How things have changed. Those who know McClellan say he is still bitter that he was forced out of his job in 2006 and that his reputation was damaged because he unwittingly repeated untruths about some key stories, including the involvement of senior officials in leaking the name of a cia operative and the case for pre-emptive war in Iraq. McClellan says higher-ups led him astray. He knows that credibility is the core requirement of any public spokesman, and he now acknowledges that his credibility was shattered because he was so gullible. This comes as no surprise to many who covered him. After interviewing McClellan regularly for his nearly three years as Bush's chief spokesman, it was clear to me that he failed to insist on the kind of top-level access and policymaker status granted his predecessors.

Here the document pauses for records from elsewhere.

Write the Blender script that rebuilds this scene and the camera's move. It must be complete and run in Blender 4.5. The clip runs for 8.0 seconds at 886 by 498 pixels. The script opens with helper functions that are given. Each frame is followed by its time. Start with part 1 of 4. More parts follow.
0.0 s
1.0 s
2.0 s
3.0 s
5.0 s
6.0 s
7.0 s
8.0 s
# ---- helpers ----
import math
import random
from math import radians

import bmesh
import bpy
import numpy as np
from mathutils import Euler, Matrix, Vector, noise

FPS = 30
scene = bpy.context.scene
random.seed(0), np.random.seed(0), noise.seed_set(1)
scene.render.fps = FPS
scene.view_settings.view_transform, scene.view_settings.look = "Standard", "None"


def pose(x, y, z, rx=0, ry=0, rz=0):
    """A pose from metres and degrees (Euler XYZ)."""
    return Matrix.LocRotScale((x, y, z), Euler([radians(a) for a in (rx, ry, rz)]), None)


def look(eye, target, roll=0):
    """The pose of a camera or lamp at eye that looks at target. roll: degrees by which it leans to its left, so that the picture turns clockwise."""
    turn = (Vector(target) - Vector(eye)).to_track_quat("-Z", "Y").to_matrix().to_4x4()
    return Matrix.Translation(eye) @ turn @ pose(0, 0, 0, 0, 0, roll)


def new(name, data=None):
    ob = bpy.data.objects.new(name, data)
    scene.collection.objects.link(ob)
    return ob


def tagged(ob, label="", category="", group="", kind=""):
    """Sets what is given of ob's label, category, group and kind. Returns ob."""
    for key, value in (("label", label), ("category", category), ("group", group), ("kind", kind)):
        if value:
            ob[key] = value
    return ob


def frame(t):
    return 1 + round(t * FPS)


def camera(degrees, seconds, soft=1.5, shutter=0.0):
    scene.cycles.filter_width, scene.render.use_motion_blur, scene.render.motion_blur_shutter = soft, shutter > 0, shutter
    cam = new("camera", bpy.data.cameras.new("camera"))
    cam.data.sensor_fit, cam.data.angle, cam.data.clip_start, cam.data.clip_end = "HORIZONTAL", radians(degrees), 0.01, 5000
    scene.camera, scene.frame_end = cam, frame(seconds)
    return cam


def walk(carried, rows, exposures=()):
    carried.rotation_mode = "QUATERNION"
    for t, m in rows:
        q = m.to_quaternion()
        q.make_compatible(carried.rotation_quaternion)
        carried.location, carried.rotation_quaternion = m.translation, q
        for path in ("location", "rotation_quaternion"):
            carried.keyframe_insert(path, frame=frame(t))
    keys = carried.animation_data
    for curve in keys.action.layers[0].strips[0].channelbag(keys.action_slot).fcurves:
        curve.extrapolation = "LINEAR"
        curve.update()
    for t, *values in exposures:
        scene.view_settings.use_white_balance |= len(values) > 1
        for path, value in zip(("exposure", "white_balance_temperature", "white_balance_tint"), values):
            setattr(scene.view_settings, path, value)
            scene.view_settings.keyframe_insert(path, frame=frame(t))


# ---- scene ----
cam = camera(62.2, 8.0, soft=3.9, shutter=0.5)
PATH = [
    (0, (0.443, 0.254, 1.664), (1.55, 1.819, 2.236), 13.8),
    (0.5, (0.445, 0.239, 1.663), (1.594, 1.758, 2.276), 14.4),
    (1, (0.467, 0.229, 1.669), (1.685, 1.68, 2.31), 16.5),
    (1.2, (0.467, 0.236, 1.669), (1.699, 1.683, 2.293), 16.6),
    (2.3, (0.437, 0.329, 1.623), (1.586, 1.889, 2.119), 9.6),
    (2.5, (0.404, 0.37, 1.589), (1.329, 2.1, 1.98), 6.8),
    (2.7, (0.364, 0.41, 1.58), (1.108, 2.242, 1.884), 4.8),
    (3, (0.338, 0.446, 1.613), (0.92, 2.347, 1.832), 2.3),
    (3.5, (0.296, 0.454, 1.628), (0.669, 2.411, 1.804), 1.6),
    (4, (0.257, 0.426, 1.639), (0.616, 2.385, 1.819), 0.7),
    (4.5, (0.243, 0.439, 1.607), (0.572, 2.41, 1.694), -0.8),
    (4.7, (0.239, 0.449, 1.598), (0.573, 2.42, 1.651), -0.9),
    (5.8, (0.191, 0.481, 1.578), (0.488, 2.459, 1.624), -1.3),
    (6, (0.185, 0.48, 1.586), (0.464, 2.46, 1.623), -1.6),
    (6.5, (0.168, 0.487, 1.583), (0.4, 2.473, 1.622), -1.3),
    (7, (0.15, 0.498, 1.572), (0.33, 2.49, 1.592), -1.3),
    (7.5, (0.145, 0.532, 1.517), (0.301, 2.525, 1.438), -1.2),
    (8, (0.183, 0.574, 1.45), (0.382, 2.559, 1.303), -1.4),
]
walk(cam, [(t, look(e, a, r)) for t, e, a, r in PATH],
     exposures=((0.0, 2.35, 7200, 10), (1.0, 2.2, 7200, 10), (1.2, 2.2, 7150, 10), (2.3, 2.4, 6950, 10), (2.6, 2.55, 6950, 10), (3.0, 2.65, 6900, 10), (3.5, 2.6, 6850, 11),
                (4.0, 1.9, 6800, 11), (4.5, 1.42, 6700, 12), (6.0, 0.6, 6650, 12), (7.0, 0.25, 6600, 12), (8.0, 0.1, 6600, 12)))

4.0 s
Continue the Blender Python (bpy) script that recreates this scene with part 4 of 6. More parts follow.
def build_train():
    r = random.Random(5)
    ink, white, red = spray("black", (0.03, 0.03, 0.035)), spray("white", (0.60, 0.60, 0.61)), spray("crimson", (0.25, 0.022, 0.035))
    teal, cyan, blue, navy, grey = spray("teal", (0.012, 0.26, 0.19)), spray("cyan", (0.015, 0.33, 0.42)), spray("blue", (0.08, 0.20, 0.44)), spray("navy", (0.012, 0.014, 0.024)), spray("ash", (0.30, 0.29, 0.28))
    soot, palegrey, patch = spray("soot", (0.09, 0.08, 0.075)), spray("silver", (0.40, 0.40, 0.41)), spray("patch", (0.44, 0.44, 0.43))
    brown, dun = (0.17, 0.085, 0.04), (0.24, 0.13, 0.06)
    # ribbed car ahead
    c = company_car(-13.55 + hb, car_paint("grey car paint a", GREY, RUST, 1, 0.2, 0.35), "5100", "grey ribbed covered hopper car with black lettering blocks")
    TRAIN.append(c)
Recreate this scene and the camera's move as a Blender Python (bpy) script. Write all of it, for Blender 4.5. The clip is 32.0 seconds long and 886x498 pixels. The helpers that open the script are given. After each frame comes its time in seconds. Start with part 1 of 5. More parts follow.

McClellan's charges are, predictably, being dismissed by Bush operatives as the rantings of a "disgruntled" former staffer who wants to sell his book, which rocketed to No. 1 on the Amazon.com bestseller list. And it's also true, as Bush loyalists say, that if he was so troubled by what was going on, he should have spoken up or resigned at the time. The Bush crowd is especially angry that he criticized the president for bad judgment, lack of intellectual inquisitiveness, and using "propaganda" rather than candor to push the country into war.

McClellan is talking bluntly about his powerful former cohorts despite the likely consequences. He had to know that his book would cause Bush loyalists to declare war on him, and that's exactly what is happening.